Task objective
Quote the records below in full, exactly as given, with the images taken out.
= = =
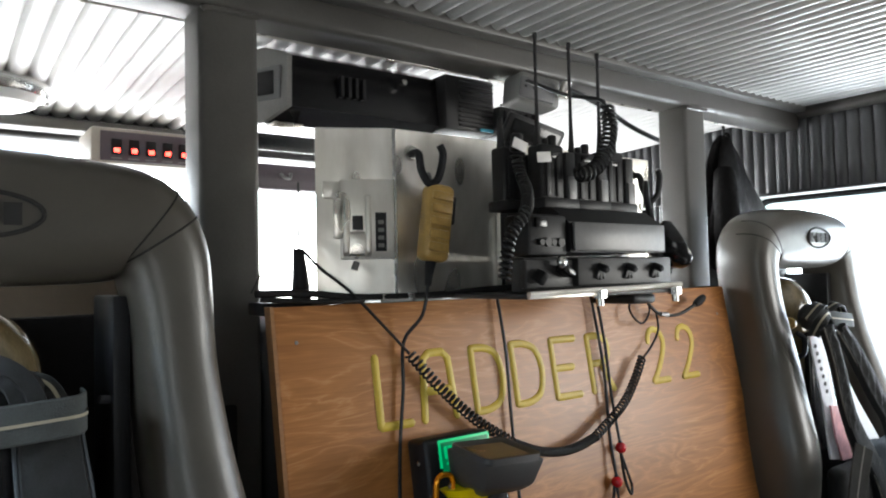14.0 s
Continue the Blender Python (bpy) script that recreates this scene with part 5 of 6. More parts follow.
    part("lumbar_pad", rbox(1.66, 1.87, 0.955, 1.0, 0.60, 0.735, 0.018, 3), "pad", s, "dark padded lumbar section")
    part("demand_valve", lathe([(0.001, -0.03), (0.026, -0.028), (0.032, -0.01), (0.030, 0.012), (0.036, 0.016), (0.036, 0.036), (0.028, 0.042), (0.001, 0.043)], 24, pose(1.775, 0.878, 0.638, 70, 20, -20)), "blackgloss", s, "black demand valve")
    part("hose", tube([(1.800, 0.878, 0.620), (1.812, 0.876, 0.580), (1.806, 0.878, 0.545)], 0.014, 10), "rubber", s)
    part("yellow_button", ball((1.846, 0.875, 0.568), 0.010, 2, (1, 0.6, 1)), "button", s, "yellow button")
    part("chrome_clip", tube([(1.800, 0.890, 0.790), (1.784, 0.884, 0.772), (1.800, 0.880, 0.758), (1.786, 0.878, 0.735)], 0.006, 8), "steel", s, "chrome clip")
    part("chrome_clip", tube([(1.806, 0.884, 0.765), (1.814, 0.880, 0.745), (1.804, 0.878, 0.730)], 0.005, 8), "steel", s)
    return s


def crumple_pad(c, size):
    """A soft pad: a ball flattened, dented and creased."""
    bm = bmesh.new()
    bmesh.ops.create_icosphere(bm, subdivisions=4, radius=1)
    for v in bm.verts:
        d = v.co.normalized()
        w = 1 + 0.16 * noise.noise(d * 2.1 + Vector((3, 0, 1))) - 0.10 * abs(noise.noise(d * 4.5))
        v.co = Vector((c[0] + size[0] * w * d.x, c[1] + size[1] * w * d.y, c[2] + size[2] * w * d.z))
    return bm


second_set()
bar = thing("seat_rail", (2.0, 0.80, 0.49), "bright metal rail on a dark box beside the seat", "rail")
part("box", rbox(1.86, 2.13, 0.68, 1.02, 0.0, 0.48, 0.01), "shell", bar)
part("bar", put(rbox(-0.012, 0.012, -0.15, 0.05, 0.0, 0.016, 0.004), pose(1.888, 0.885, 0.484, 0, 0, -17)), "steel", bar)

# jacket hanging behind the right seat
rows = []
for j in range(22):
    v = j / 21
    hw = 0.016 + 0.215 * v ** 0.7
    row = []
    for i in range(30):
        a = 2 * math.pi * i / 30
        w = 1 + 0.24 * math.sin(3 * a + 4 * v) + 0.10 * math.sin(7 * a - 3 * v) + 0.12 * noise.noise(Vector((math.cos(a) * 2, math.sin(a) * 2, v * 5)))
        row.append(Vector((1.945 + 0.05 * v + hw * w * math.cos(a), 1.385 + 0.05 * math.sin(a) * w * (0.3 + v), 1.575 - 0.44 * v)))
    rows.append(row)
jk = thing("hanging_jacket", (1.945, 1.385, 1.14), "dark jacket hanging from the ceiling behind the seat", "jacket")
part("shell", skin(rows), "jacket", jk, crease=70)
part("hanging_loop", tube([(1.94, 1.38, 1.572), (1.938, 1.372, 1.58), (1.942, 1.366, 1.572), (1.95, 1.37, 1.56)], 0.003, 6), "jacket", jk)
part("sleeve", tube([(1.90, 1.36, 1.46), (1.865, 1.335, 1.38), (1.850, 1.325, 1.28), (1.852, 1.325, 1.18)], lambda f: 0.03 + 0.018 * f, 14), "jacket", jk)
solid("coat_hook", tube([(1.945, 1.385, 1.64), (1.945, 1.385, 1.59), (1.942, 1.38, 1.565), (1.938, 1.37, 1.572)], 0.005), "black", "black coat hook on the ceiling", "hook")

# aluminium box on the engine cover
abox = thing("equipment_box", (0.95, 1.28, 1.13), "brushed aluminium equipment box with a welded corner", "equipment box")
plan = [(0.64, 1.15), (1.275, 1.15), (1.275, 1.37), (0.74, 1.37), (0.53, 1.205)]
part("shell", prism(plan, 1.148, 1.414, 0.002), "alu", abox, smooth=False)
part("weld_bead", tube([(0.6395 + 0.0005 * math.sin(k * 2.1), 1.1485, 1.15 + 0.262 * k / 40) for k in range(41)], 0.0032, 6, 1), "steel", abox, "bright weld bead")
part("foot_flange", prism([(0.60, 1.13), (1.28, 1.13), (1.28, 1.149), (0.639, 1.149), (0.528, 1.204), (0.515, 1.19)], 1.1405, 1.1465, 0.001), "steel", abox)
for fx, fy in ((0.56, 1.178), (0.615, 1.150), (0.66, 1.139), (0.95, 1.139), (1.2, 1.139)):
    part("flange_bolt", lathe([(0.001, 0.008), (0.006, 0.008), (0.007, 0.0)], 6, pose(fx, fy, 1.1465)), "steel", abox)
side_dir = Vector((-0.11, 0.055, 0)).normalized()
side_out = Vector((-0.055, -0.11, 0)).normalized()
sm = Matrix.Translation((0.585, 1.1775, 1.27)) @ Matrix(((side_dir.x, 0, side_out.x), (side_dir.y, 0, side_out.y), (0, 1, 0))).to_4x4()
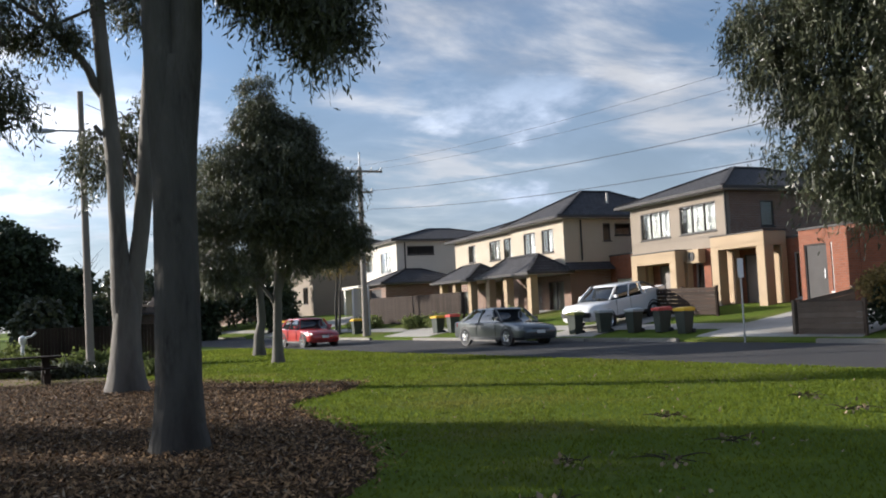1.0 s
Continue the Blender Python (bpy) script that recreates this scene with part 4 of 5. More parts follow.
= = =
The solution
14.0 s
Continue the Blender Python (bpy) script that recreates this scene with part 5 of 6. More parts follow.
    part("lumbar_pad", rbox(1.66, 1.87, 0.955, 1.0, 0.60, 0.735, 0.018, 3), "pad", s, "dark padded lumbar section")
    part("demand_valve", lathe([(0.001, -0.03), (0.026, -0.028), (0.032, -0.01), (0.030, 0.012), (0.036, 0.016), (0.036, 0.036), (0.028, 0.042), (0.001, 0.043)], 24, pose(1.775, 0.878, 0.638, 70, 20, -20)), "blackgloss", s, "black demand valve")
    part("hose", tube([(1.800, 0.878, 0.620), (1.812, 0.876, 0.580), (1.806, 0.878, 0.545)], 0.014, 10), "rubber", s)
    part("yellow_button", ball((1.846, 0.875, 0.568), 0.010, 2, (1, 0.6, 1)), "button", s, "yellow button")
    part("chrome_clip", tube([(1.800, 0.890, 0.790), (1.784, 0.884, 0.772), (1.800, 0.880, 0.758), (1.786, 0.878, 0.735)], 0.006, 8), "steel", s, "chrome clip")
    part("chrome_clip", tube([(1.806, 0.884, 0.765), (1.814, 0.880, 0.745), (1.804, 0.878, 0.730)], 0.005, 8), "steel", s)
    return s


def crumple_pad(c, size):
    """A soft pad: a ball flattened, dented and creased."""
    bm = bmesh.new()
    bmesh.ops.create_icosphere(bm, subdivisions=4, radius=1)
    for v in bm.verts:
        d = v.co.normalized()
        w = 1 + 0.16 * noise.noise(d * 2.1 + Vector((3, 0, 1))) - 0.10 * abs(noise.noise(d * 4.5))
        v.co = Vector((c[0] + size[0] * w * d.x, c[1] + size[1] * w * d.y, c[2] + size[2] * w * d.z))
    return bm


second_set()
bar = thing("seat_rail", (2.0, 0.80, 0.49), "bright metal rail on a dark box beside the seat", "rail")
part("box", rbox(1.86, 2.13, 0.68, 1.02, 0.0, 0.48, 0.01), "shell", bar)
part("bar", put(rbox(-0.012, 0.012, -0.15, 0.05, 0.0, 0.016, 0.004), pose(1.888, 0.885, 0.484, 0, 0, -17)), "steel", bar)

# jacket hanging behind the right seat
rows = []
for j in range(22):
    v = j / 21
    hw = 0.016 + 0.215 * v ** 0.7
    row = []
    for i in range(30):
        a = 2 * math.pi * i / 30
        w = 1 + 0.24 * math.sin(3 * a + 4 * v) + 0.10 * math.sin(7 * a - 3 * v) + 0.12 * noise.noise(Vector((math.cos(a) * 2, math.sin(a) * 2, v * 5)))
        row.append(Vector((1.945 + 0.05 * v + hw * w * math.cos(a), 1.385 + 0.05 * math.sin(a) * w * (0.3 + v), 1.575 - 0.44 * v)))
    rows.append(row)
jk = thing("hanging_jacket", (1.945, 1.385, 1.14), "dark jacket hanging from the ceiling behind the seat", "jacket")
part("shell", skin(rows), "jacket", jk, crease=70)
part("hanging_loop", tube([(1.94, 1.38, 1.572), (1.938, 1.372, 1.58), (1.942, 1.366, 1.572), (1.95, 1.37, 1.56)], 0.003, 6), "jacket", jk)
part("sleeve", tube([(1.90, 1.36, 1.46), (1.865, 1.335, 1.38), (1.850, 1.325, 1.28), (1.852, 1.325, 1.18)], lambda f: 0.03 + 0.018 * f, 14), "jacket", jk)
solid("coat_hook", tube([(1.945, 1.385, 1.64), (1.945, 1.385, 1.59), (1.942, 1.38, 1.565), (1.938, 1.37, 1.572)], 0.005), "black", "black coat hook on the ceiling", "hook")

# aluminium box on the engine cover
abox = thing("equipment_box", (0.95, 1.28, 1.13), "brushed aluminium equipment box with a welded corner", "equipment box")
plan = [(0.64, 1.15), (1.275, 1.15), (1.275, 1.37), (0.74, 1.37), (0.53, 1.205)]
part("shell", prism(plan, 1.148, 1.414, 0.002), "alu", abox, smooth=False)
part("weld_bead", tube([(0.6395 + 0.0005 * math.sin(k * 2.1), 1.1485, 1.15 + 0.262 * k / 40) for k in range(41)], 0.0032, 6, 1), "steel", abox, "bright weld bead")
part("foot_flange", prism([(0.60, 1.13), (1.28, 1.13), (1.28, 1.149), (0.639, 1.149), (0.528, 1.204), (0.515, 1.19)], 1.1405, 1.1465, 0.001), "steel", abox)
for fx, fy in ((0.56, 1.178), (0.615, 1.150), (0.66, 1.139), (0.95, 1.139), (1.2, 1.139)):
    part("flange_bolt", lathe([(0.001, 0.008), (0.006, 0.008), (0.007, 0.0)], 6, pose(fx, fy, 1.1465)), "steel", abox)
side_dir = Vector((-0.11, 0.055, 0)).normalized()
side_out = Vector((-0.055, -0.11, 0)).normalized()
sm = Matrix.Translation((0.585, 1.1775, 1.27)) @ Matrix(((side_dir.x, 0, side_out.x), (side_dir.y, 0, side_out.y), (0, 1, 0))).to_4x4()
1.0 s
Continue the Blender Python (bpy) script that recreates this scene with part 4 of 5. More parts follow.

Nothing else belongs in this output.